**Brief**
Restate the listing below word for word, omitting any images.

**Information provided**

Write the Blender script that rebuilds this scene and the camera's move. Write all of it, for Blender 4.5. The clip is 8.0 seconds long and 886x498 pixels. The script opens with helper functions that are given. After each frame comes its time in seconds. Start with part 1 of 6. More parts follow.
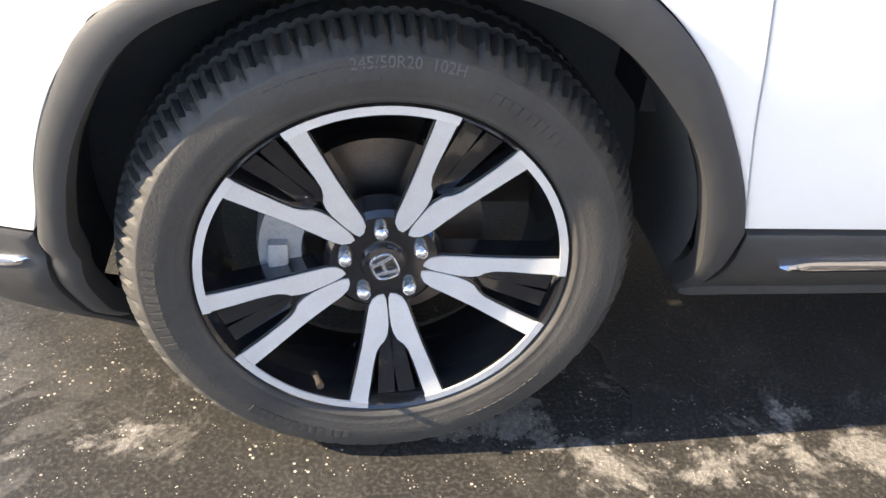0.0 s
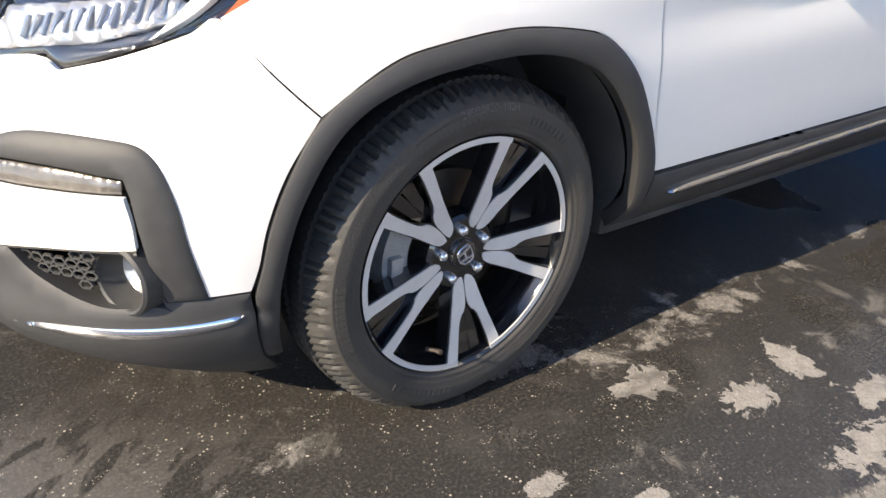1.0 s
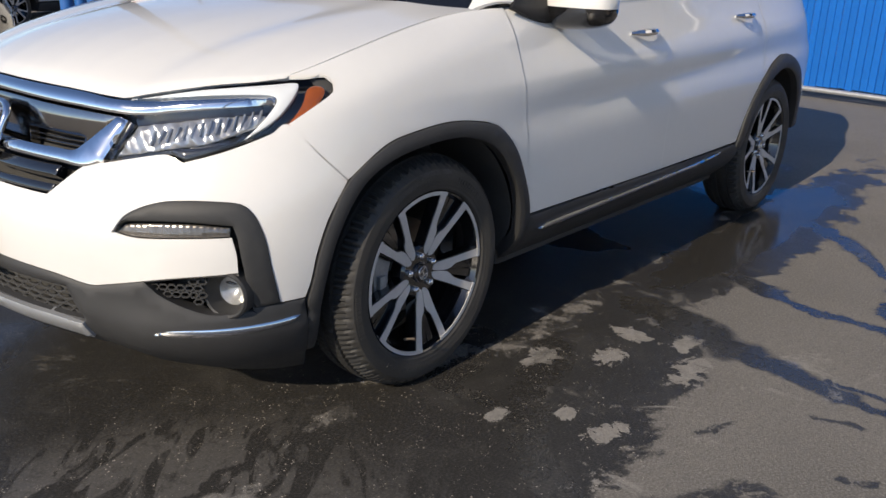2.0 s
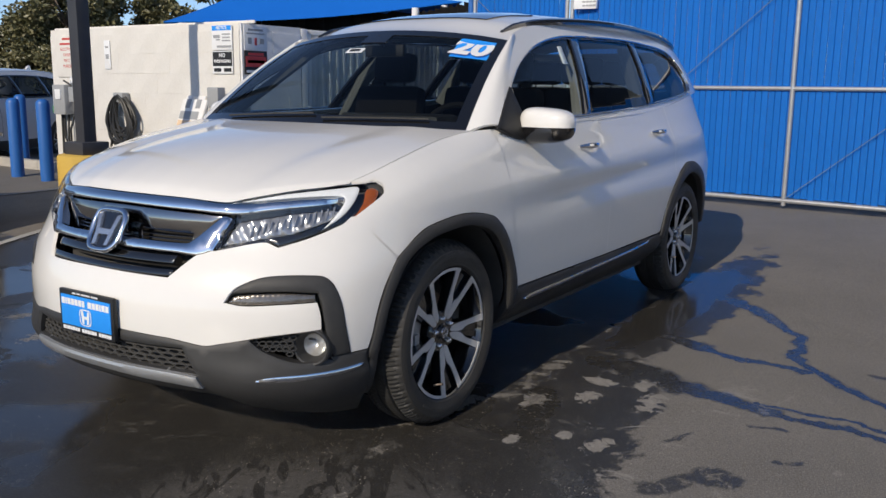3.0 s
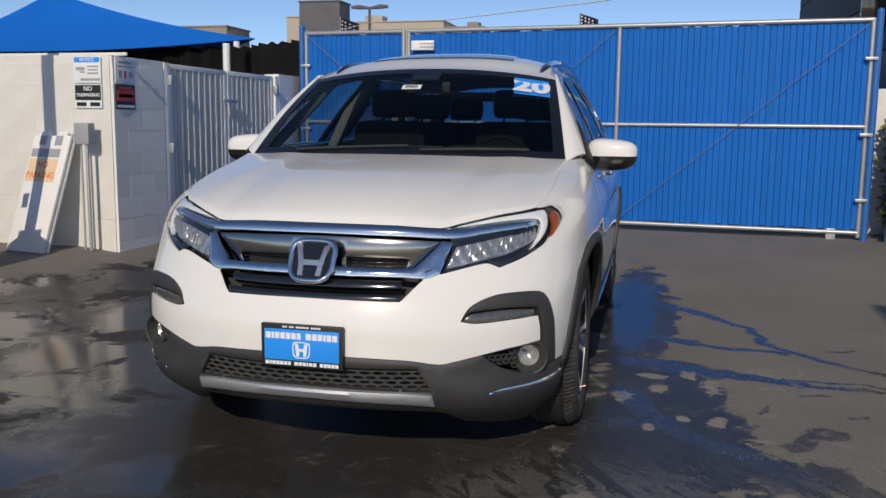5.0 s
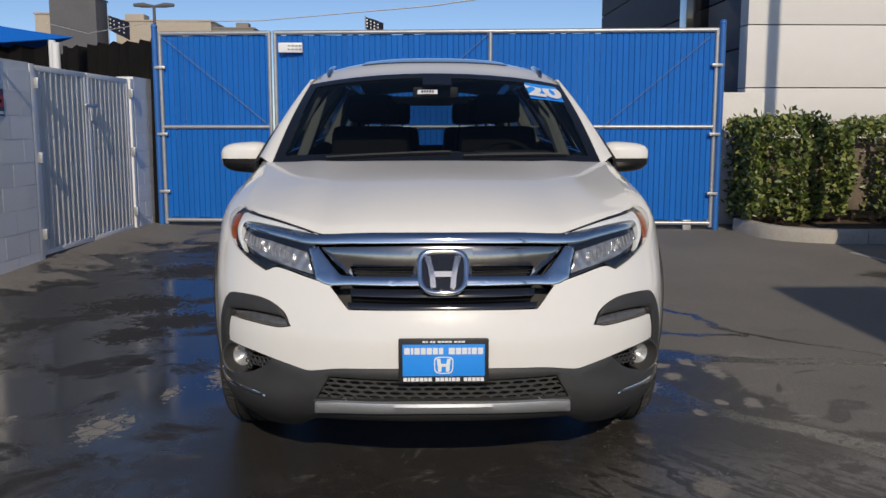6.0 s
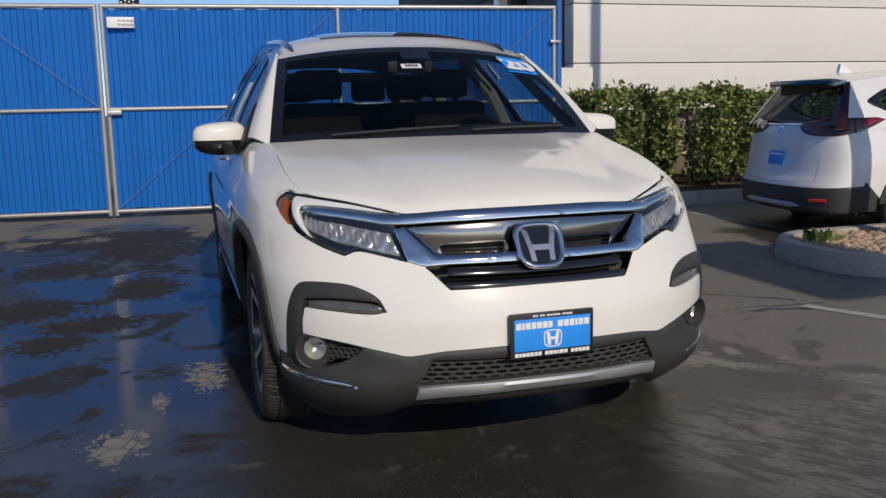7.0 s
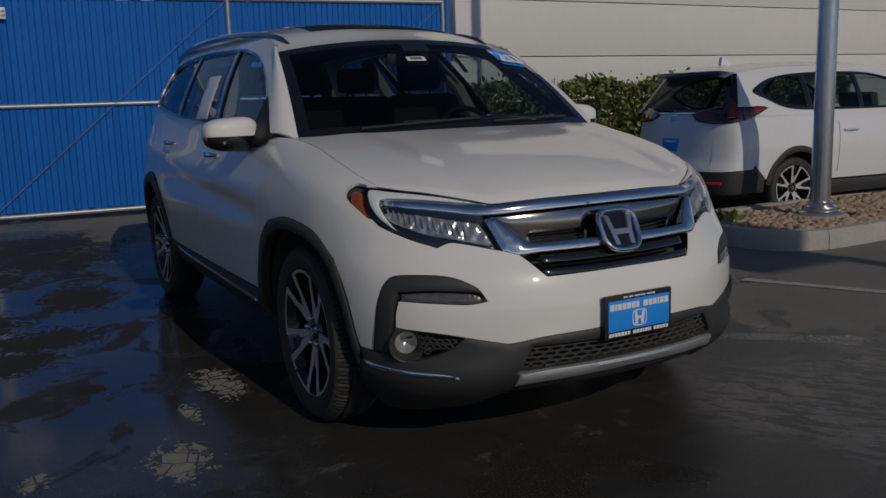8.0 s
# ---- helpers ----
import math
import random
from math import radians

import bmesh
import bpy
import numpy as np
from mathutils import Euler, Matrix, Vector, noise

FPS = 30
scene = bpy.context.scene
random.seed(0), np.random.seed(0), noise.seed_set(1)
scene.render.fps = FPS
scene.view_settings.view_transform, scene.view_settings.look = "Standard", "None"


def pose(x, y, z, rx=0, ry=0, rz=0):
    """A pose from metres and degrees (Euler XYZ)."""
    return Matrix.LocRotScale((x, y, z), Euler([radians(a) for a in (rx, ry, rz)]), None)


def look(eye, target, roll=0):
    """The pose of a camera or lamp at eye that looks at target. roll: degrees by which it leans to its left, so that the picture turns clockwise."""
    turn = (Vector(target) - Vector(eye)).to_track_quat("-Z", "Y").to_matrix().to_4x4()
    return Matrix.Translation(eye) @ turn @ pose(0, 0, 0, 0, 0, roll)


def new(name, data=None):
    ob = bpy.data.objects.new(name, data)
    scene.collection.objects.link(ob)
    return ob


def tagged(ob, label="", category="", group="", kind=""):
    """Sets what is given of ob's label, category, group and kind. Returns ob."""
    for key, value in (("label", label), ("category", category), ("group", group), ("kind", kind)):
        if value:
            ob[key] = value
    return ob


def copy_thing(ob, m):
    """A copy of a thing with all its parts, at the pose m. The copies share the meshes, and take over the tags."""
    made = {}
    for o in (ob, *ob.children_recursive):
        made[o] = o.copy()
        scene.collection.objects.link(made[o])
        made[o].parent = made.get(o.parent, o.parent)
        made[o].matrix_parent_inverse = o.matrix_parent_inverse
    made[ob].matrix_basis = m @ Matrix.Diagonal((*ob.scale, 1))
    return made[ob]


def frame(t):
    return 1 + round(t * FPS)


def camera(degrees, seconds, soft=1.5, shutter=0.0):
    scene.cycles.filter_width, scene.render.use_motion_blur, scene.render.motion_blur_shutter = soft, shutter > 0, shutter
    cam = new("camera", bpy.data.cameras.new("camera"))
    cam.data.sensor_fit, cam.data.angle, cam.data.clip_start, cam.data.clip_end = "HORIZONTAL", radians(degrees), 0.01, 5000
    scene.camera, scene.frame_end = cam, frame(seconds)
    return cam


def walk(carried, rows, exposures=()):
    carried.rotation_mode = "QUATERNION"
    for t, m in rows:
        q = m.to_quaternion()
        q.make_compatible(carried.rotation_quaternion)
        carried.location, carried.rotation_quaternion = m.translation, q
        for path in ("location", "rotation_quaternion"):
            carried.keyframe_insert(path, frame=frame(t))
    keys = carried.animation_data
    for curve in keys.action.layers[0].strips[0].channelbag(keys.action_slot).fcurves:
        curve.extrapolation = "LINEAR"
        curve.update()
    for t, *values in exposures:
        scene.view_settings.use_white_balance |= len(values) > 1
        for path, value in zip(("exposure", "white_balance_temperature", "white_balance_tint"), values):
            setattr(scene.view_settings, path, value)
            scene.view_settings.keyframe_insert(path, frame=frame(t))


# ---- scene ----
cam = camera(53.8, 8.0)
PATH = [
    (0, (-0.11, -1.89, 1.108), (0.199, -0.281, -0.039), 6.2),
    (0.5, (-0.536, -1.956, 1.148), (0.279, -0.459, 0.103), 4.6),
    (1, (-1.021, -2.113, 1.222), (0.071, -0.726, 0.283), 3.5),
    (1.5, (-1.474, -2.341, 1.293), (-0.19, -1.037, 0.487), 2.8),
    (2, (-1.947, -2.552, 1.322), (-0.479, -1.358, 0.674), 2.1),
    (2.2, (-2.145, -2.647, 1.339), (-0.619, -1.481, 0.779), 1.4),
    (3.3, (-3.055, -2.728, 1.323), (-1.389, -1.675, 0.98), 0.5),
    (3.5, (-3.21, -2.639, 1.312), (-1.526, -1.612, 0.985), 0.3),
    (4, (-3.419, -2.268, 1.295), (-1.616, -1.451, 1.009), 1.4),
    (4.5, (-3.648, -1.777, 1.292), (-1.784, -1.102, 1.024), 1.5),
    (4.7, (-3.722, -1.554, 1.298), (-1.836, -0.947, 1.024), 1.0),
    (5.8, (-3.937, -0.178, 1.294), (-1.955, -0.146, 1.024), 0.4),
    (6, (-3.914, 0.072, 1.305), (-1.933, 0.025, 1.034), 0.0),
    (6.5, (-3.835, 0.661, 1.3), (-1.884, 0.325, 1.013), -0.8),
    (7, (-3.663, 1.213, 1.293), (-1.776, 0.632, 0.971), -1.2),
    (7.5, (-3.537, 1.701, 1.303), (-1.731, 0.903, 0.982), -1.6),
    (8, (-3.33, 2.091, 1.306), (-1.604, 1.141, 0.962), -1.8),
]
EXPOSURES = [(0, 2.82, 8350, 10), (0.5, 2.72, 7950, 10), (1.0, 2.0, 7950, 10), (1.5, 1.12, 7800, 10), (2.2, 0.54, 7430, 10), (3.3, 0.28, 7180, 10), (4.0, 0.17, 7130, 10), (4.7, 0.1, 7180, 10), (6.0, 0.0, 7380, 10), (7.65, 0.03, 7380, 10), (7.8, -0.2, 7380, 10), (8.0, -1.12, 7120, 10)]
walk(cam, [(t, look(eye, target, roll)) for t, eye, target, roll in PATH], EXPOSURES)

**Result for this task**
Write the Blender script that rebuilds this scene and the camera's move. Write all of it, for Blender 4.5. The clip is 8.0 seconds long and 886x498 pixels. The script opens with helper functions that are given. After each frame comes its time in seconds. Start with part 1 of 6. More parts follow.
0.0 s
1.0 s
2.0 s
3.0 s
5.0 s
6.0 s
7.0 s
8.0 s
# ---- helpers ----
import math
import random
from math import radians

import bmesh
import bpy
import numpy as np
from mathutils import Euler, Matrix, Vector, noise

FPS = 30
scene = bpy.context.scene
random.seed(0), np.random.seed(0), noise.seed_set(1)
scene.render.fps = FPS
scene.view_settings.view_transform, scene.view_settings.look = "Standard", "None"


def pose(x, y, z, rx=0, ry=0, rz=0):
    """A pose from metres and degrees (Euler XYZ)."""
    return Matrix.LocRotScale((x, y, z), Euler([radians(a) for a in (rx, ry, rz)]), None)


def look(eye, target, roll=0):
    """The pose of a camera or lamp at eye that looks at target. roll: degrees by which it leans to its left, so that the picture turns clockwise."""
    turn = (Vector(target) - Vector(eye)).to_track_quat("-Z", "Y").to_matrix().to_4x4()
    return Matrix.Translation(eye) @ turn @ pose(0, 0, 0, 0, 0, roll)


def new(name, data=None):
    ob = bpy.data.objects.new(name, data)
    scene.collection.objects.link(ob)
    return ob


def tagged(ob, label="", category="", group="", kind=""):
    """Sets what is given of ob's label, category, group and kind. Returns ob."""
    for key, value in (("label", label), ("category", category), ("group", group), ("kind", kind)):
        if value:
            ob[key] = value
    return ob


def copy_thing(ob, m):
    """A copy of a thing with all its parts, at the pose m. The copies share the meshes, and take over the tags."""
    made = {}
    for o in (ob, *ob.children_recursive):
        made[o] = o.copy()
        scene.collection.objects.link(made[o])
        made[o].parent = made.get(o.parent, o.parent)
        made[o].matrix_parent_inverse = o.matrix_parent_inverse
    made[ob].matrix_basis = m @ Matrix.Diagonal((*ob.scale, 1))
    return made[ob]


def frame(t):
    return 1 + round(t * FPS)


def camera(degrees, seconds, soft=1.5, shutter=0.0):
    scene.cycles.filter_width, scene.render.use_motion_blur, scene.render.motion_blur_shutter = soft, shutter > 0, shutter
    cam = new("camera", bpy.data.cameras.new("camera"))
    cam.data.sensor_fit, cam.data.angle, cam.data.clip_start, cam.data.clip_end = "HORIZONTAL", radians(degrees), 0.01, 5000
    scene.camera, scene.frame_end = cam, frame(seconds)
    return cam


def walk(carried, rows, exposures=()):
    carried.rotation_mode = "QUATERNION"
    for t, m in rows:
        q = m.to_quaternion()
        q.make_compatible(carried.rotation_quaternion)
        carried.location, carried.rotation_quaternion = m.translation, q
        for path in ("location", "rotation_quaternion"):
            carried.keyframe_insert(path, frame=frame(t))
    keys = carried.animation_data
    for curve in keys.action.layers[0].strips[0].channelbag(keys.action_slot).fcurves:
        curve.extrapolation = "LINEAR"
        curve.update()
    for t, *values in exposures:
        scene.view_settings.use_white_balance |= len(values) > 1
        for path, value in zip(("exposure", "white_balance_temperature", "white_balance_tint"), values):
            setattr(scene.view_settings, path, value)
            scene.view_settings.keyframe_insert(path, frame=frame(t))


# ---- scene ----
cam = camera(53.8, 8.0)
PATH = [
    (0, (-0.11, -1.89, 1.108), (0.199, -0.281, -0.039), 6.2),
    (0.5, (-0.536, -1.956, 1.148), (0.279, -0.459, 0.103), 4.6),
    (1, (-1.021, -2.113, 1.222), (0.071, -0.726, 0.283), 3.5),
    (1.5, (-1.474, -2.341, 1.293), (-0.19, -1.037, 0.487), 2.8),
    (2, (-1.947, -2.552, 1.322), (-0.479, -1.358, 0.674), 2.1),
    (2.2, (-2.145, -2.647, 1.339), (-0.619, -1.481, 0.779), 1.4),
    (3.3, (-3.055, -2.728, 1.323), (-1.389, -1.675, 0.98), 0.5),
    (3.5, (-3.21, -2.639, 1.312), (-1.526, -1.612, 0.985), 0.3),
    (4, (-3.419, -2.268, 1.295), (-1.616, -1.451, 1.009), 1.4),
    (4.5, (-3.648, -1.777, 1.292), (-1.784, -1.102, 1.024), 1.5),
    (4.7, (-3.722, -1.554, 1.298), (-1.836, -0.947, 1.024), 1.0),
    (5.8, (-3.937, -0.178, 1.294), (-1.955, -0.146, 1.024), 0.4),
    (6, (-3.914, 0.072, 1.305), (-1.933, 0.025, 1.034), 0.0),
    (6.5, (-3.835, 0.661, 1.3), (-1.884, 0.325, 1.013), -0.8),
    (7, (-3.663, 1.213, 1.293), (-1.776, 0.632, 0.971), -1.2),
    (7.5, (-3.537, 1.701, 1.303), (-1.731, 0.903, 0.982), -1.6),
    (8, (-3.33, 2.091, 1.306), (-1.604, 1.141, 0.962), -1.8),
]
EXPOSURES = [(0, 2.82, 8350, 10), (0.5, 2.72, 7950, 10), (1.0, 2.0, 7950, 10), (1.5, 1.12, 7800, 10), (2.2, 0.54, 7430, 10), (3.3, 0.28, 7180, 10), (4.0, 0.17, 7130, 10), (4.7, 0.1, 7180, 10), (6.0, 0.0, 7380, 10), (7.65, 0.03, 7380, 10), (7.8, -0.2, 7380, 10), (8.0, -1.12, 7120, 10)]
walk(cam, [(t, look(eye, target, roll)) for t, eye, target, roll in PATH], EXPOSURES)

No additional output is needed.